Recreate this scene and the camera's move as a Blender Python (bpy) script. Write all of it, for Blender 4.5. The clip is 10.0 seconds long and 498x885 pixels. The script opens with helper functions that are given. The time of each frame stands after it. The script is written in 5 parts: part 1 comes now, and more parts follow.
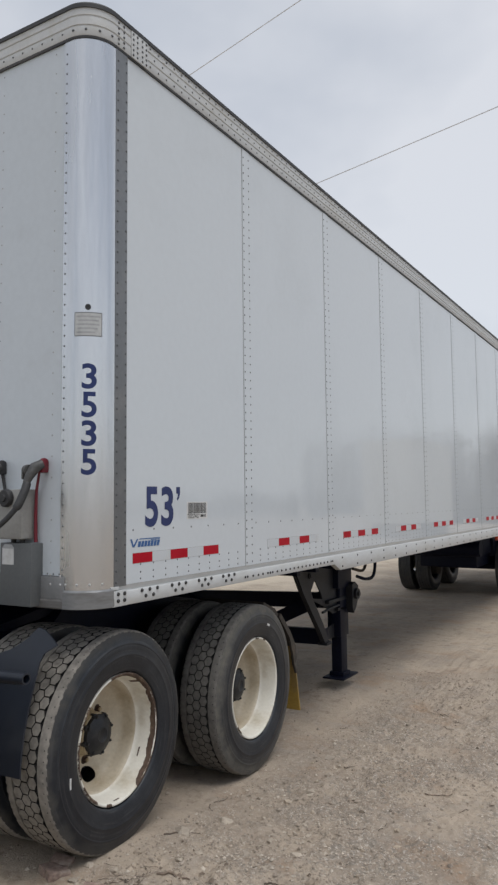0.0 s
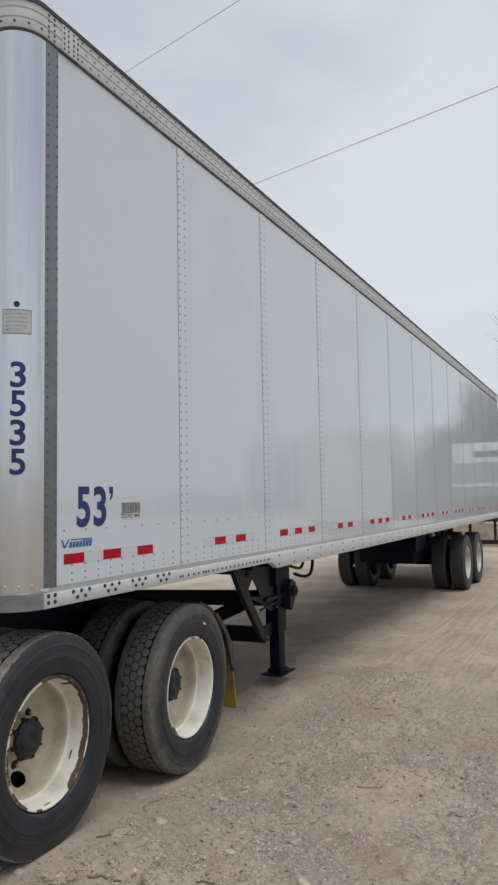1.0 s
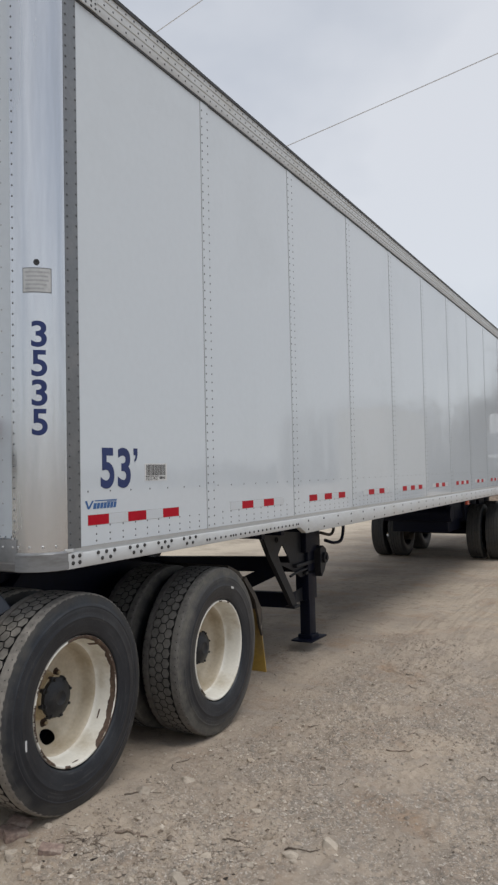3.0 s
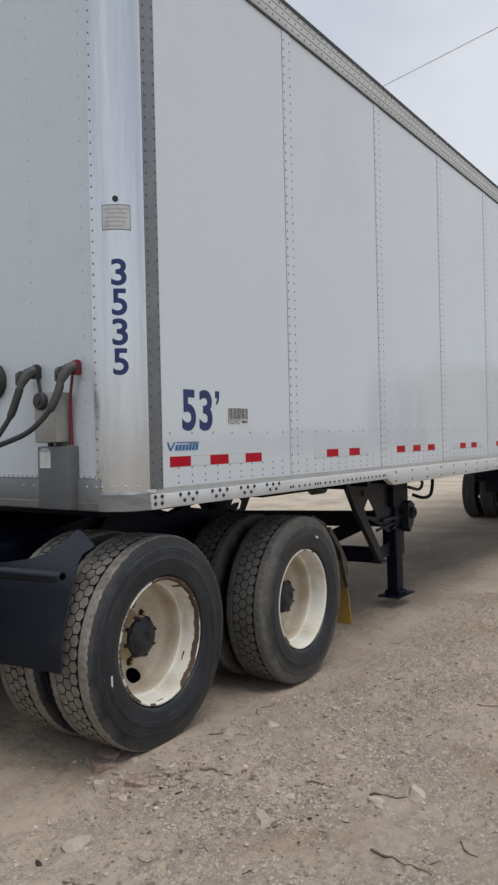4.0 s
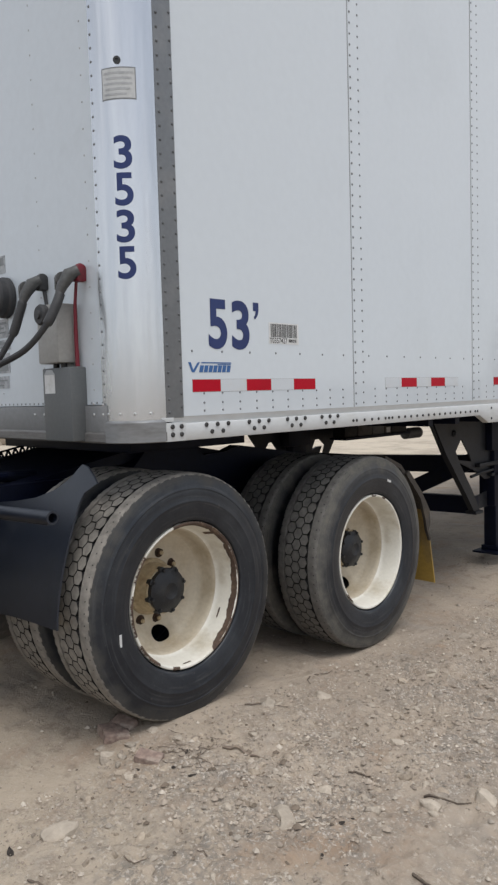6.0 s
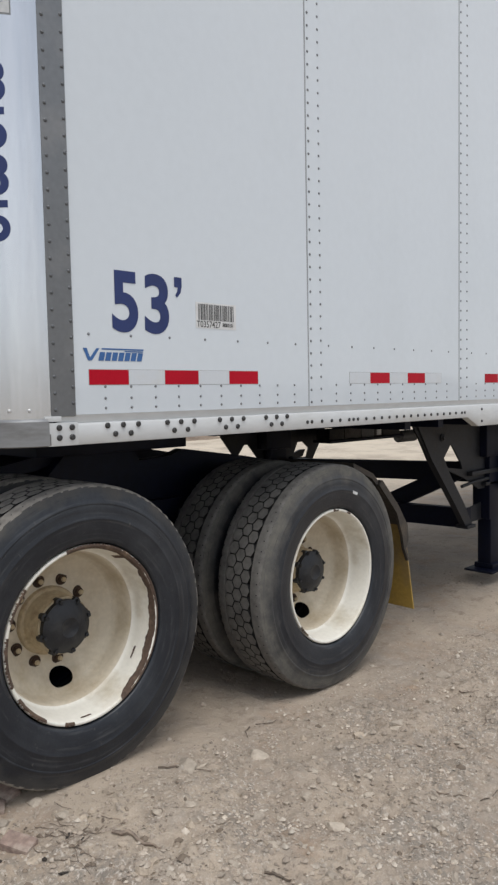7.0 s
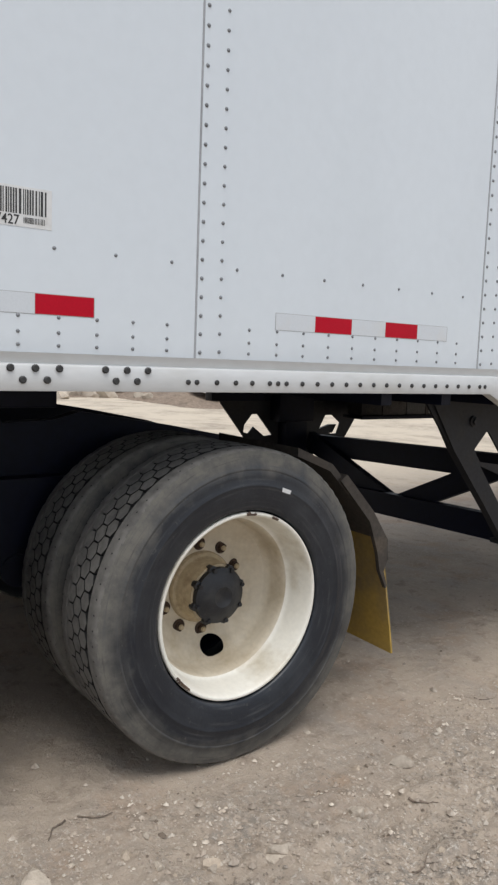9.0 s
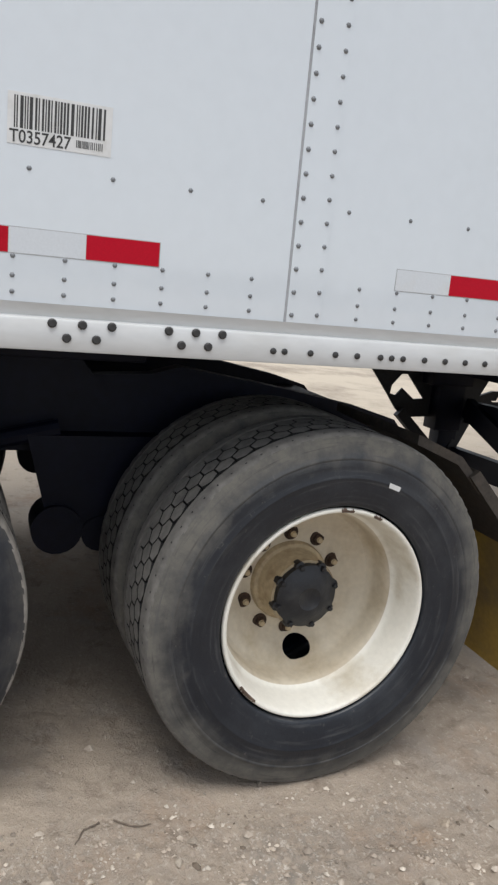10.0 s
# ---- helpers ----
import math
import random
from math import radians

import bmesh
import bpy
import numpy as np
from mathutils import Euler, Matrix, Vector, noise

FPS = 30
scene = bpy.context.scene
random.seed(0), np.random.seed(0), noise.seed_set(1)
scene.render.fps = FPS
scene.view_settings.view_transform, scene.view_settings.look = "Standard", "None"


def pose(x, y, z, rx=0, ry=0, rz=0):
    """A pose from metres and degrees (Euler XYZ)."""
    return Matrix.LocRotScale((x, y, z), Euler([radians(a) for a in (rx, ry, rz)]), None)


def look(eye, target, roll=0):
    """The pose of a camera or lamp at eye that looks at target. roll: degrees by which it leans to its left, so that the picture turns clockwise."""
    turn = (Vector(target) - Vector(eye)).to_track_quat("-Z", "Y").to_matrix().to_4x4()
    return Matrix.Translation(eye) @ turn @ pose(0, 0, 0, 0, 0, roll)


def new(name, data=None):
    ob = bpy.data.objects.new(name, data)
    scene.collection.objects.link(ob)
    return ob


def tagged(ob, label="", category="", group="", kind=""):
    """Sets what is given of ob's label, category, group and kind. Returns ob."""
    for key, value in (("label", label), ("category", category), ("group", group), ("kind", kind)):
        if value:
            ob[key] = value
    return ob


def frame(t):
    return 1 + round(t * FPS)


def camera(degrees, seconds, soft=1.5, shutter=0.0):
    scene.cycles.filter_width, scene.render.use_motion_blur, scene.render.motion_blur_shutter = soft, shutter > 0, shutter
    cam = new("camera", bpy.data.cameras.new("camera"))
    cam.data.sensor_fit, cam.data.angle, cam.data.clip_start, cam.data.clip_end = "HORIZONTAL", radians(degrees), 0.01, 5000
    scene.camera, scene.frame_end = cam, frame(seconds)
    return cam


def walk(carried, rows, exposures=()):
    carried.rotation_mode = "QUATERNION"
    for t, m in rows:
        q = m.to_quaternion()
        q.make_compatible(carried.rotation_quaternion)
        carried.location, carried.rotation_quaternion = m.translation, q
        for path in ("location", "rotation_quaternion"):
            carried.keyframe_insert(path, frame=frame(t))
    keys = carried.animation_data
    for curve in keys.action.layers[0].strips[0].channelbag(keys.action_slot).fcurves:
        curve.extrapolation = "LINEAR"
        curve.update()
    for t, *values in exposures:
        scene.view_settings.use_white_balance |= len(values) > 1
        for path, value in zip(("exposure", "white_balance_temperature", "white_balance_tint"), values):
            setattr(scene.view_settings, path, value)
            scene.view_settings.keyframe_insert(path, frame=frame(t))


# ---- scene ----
# ---- camera ----
cam = camera(37.9, 10.0, soft=2.4)
PATH = [
    (0, (2.316, -2.62, 1.638), (1.297, -0.907, 1.799), -0.6),
    (0.5, (2.339, -2.614, 1.64), (1.392, -0.859, 1.797), -0.9),
    (1, (2.368, -2.602, 1.642), (1.484, -0.815, 1.796), -1.0),
    (1.5, (2.39, -2.594, 1.645), (1.547, -0.786, 1.794), -1.2),
    (2, (2.406, -2.582, 1.645), (1.565, -0.772, 1.782), -1.2),
    (2.2, (2.418, -2.584, 1.648), (1.561, -0.781, 1.776), -1.2),
    (3.5, (2.345, -2.458, 1.518), (1.279, -0.766, 1.557), -1.2),
    (4, (2.334, -2.421, 1.463), (1.16, -0.802, 1.455), -1.3),
    (4.5, (2.314, -2.339, 1.4), (1.044, -0.795, 1.355), -1.8),
    (5, (2.245, -2.171, 1.364), (0.905, -0.689, 1.278), -2.0),
    (5.2, (2.237, -2.13, 1.364), (0.878, -0.667, 1.263), -1.9),
    (6.5, (2.145, -1.409, 1.302), (0.717, -0.016, 1.166), -1.5),
    (7, (2.044, -1.099, 1.3), (0.603, 0.282, 1.167), -1.1),
    (7.5, (1.966, -0.779, 1.275), (0.506, 0.58, 1.13), -0.6),
    (8, (1.967, -0.449, 1.271), (0.468, 0.866, 1.119), -0.3),
    (8.5, (1.883, -0.111, 1.253), (0.325, 1.13, 1.077), 0.6),
    (9, (1.795, 0.192, 1.244), (0.151, 1.31, 1.02), 2.1),
    (9.5, (1.716, 0.474, 1.262), (-0.04, 1.388, 0.979), 3.9),
    (10, (1.562, 0.566, 1.317), (-0.267, 1.259, 0.898), 5.4),
]
EXPOSURES = [(0, -0.18), (2, -0.20), (3.5, -0.19), (5, 0.02), (6.5, 0.16), (8, 0.24), (10, 0.37)]
walk(cam, [(t, look(eye, target, roll)) for t, eye, target, roll in PATH], EXPOSURES)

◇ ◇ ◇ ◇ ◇

**EXERCISE GOAL:**
Return each line with "objects".

**OUTPUT BELOW:**
    ob = bpy.data.objects.new(name, data)
    scene.collection.objects.link(ob)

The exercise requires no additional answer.